Итак, мой путь лежал в Австралию. А оттуда уже и до Тасмании рукой подать.
Глава 10
Одинокий волк
Последнее мое известное местонахождение зафиксировано ближайшей вышкой тасманийской сотовой связи – в пятнадцати километрах к юго-востоку, там, где я свернул с шоссе на лесовозную грунтовку. Полчаса я ехал по ней в полнейшем одиночестве, пока впереди не показалась ответвляющаяся от грунтовки и уходящая в чащу колея, помеченная скромной табличкой «№ 5». Я осторожно повел арендованную машину по этой колее под склонившимися почти горизонтально деревьями, стараясь не обращать внимания на то, что лес явно не желает впускать меня. Так я одолел еще километр, пока, наконец, не уперся в ворота, преградившие дальнейший путь.
Оттуда я двинулся пешком – и чуть не пропустил тропинку, больше напоминающую разрыв в кустарнике. Единственным указателем служила полоска изоленты на ветке.
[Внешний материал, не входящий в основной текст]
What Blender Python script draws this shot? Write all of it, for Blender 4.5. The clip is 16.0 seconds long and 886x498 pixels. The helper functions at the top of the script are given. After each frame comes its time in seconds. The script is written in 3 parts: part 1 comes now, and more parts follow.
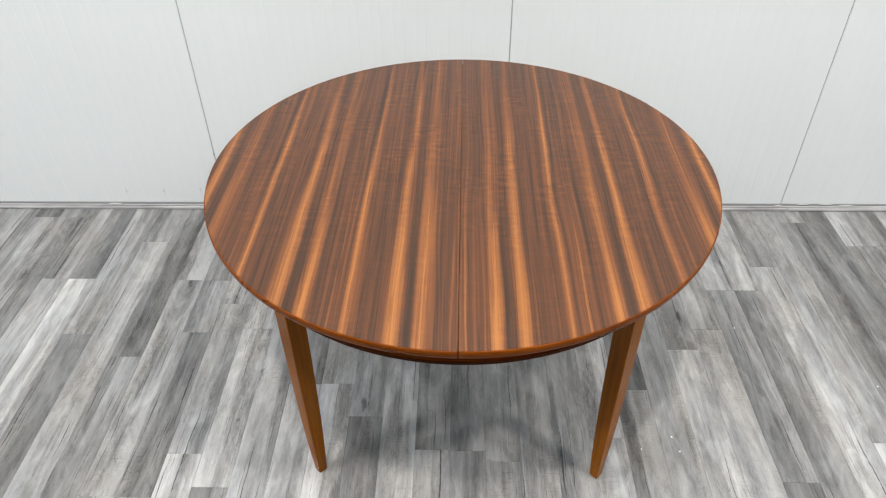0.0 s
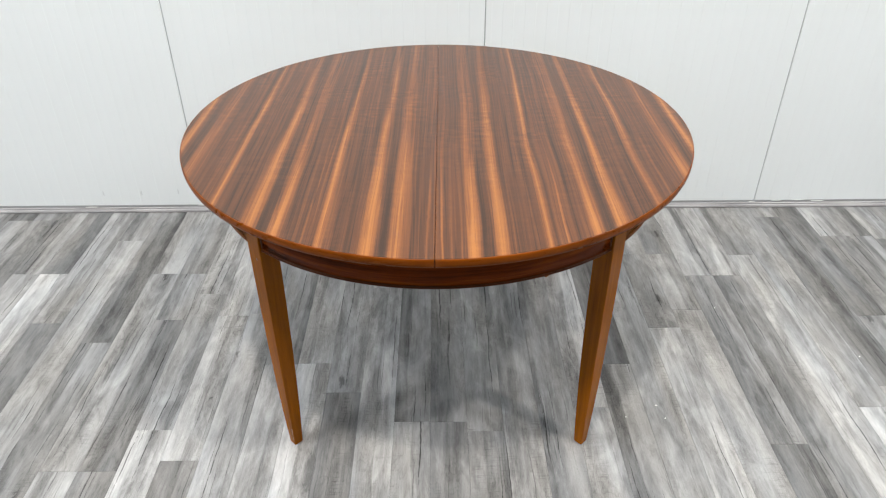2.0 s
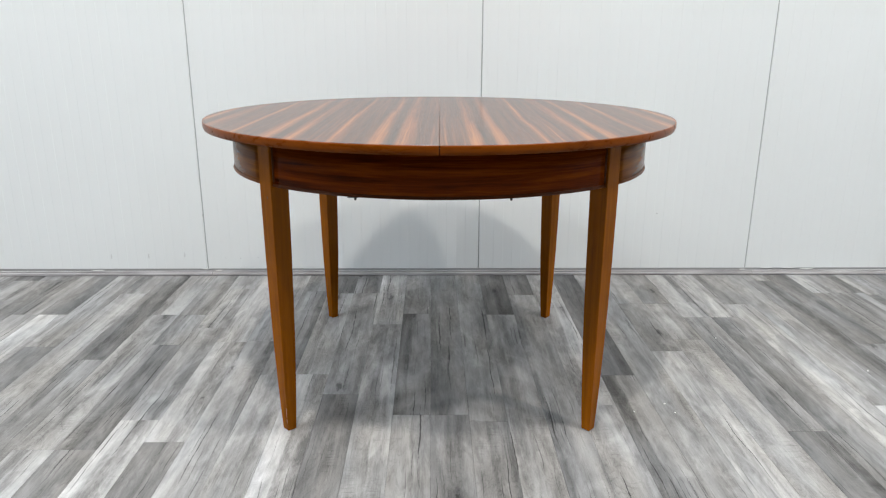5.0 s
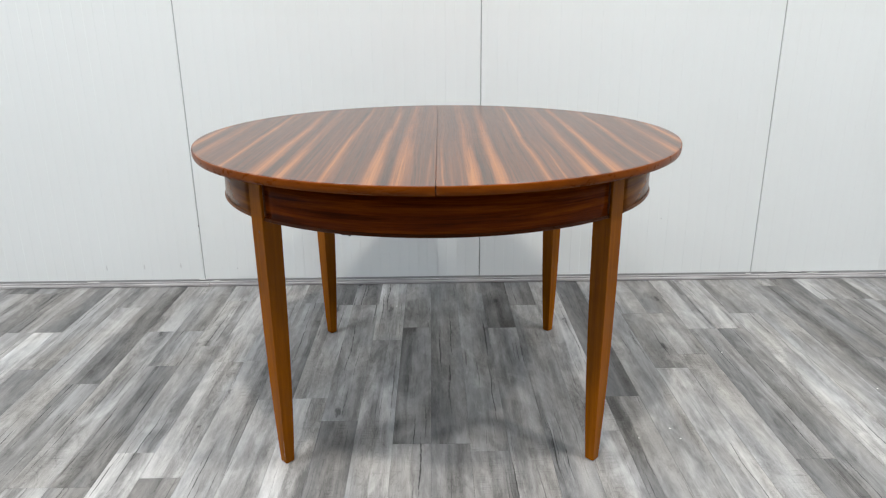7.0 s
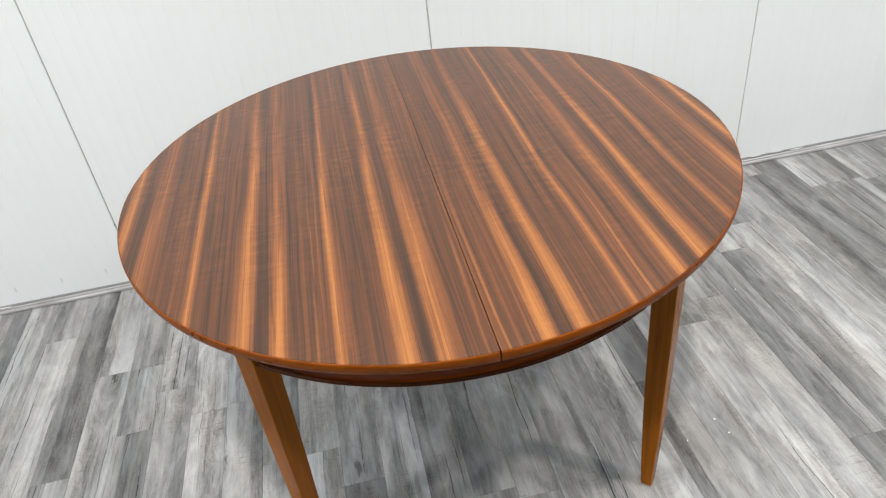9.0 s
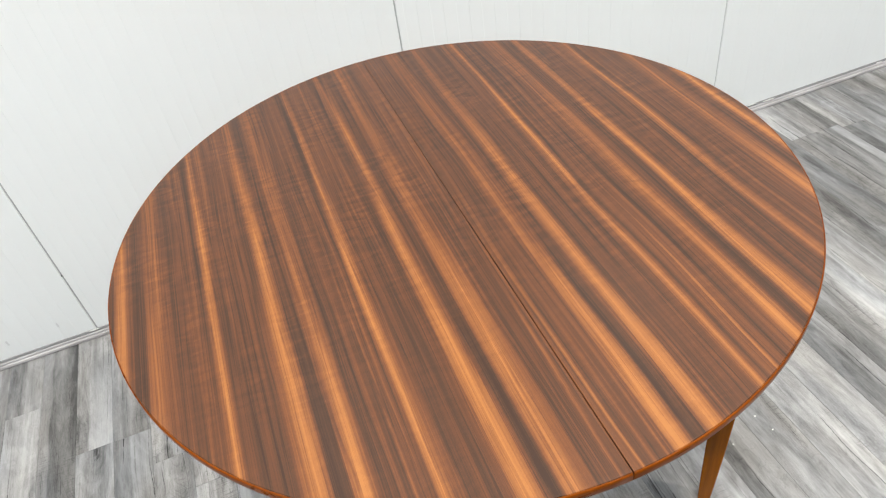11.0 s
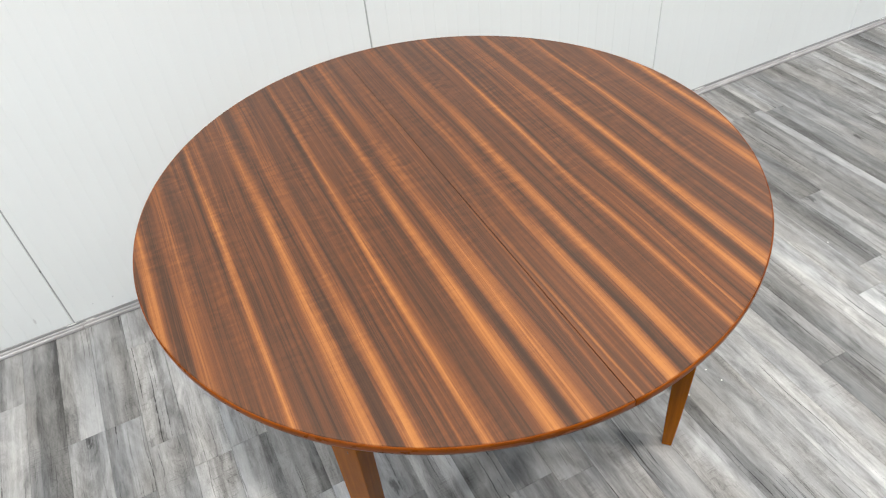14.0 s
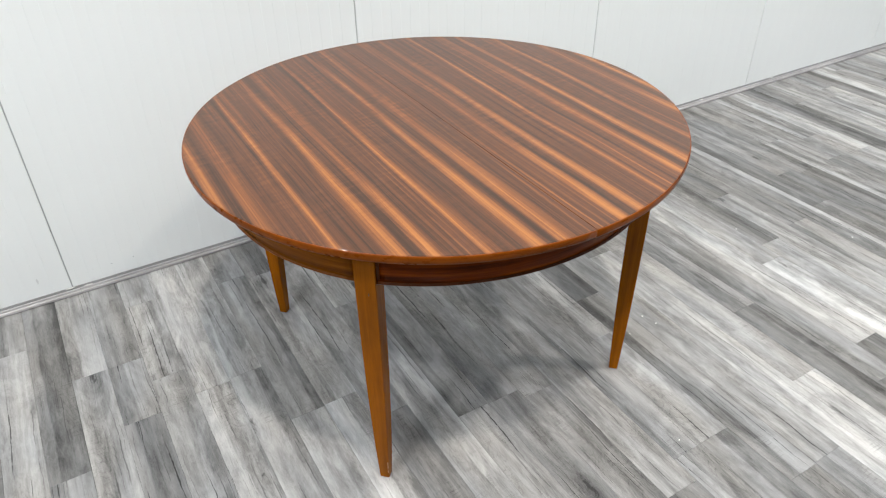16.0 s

Зря, конечно, я полез в буш в одиночку. Все мои припасы составляли бутылка воды, два зерновых батончика и письменные указания, как добраться до места, где последний раз видели дикого тилацина. Ботинки промокли через первые же сто метров ходьбы по этим первобытным джунглям. Лет тридцать назад я бы ни секунды не пожалел, что сунулся в глухой тасманийский лес без провожатых. Но сейчас постепенно осознавал всю глупость этой затеи. Хотя, собственно, единственная глупость – это отправиться одному. А в остальном все совершенно резонно.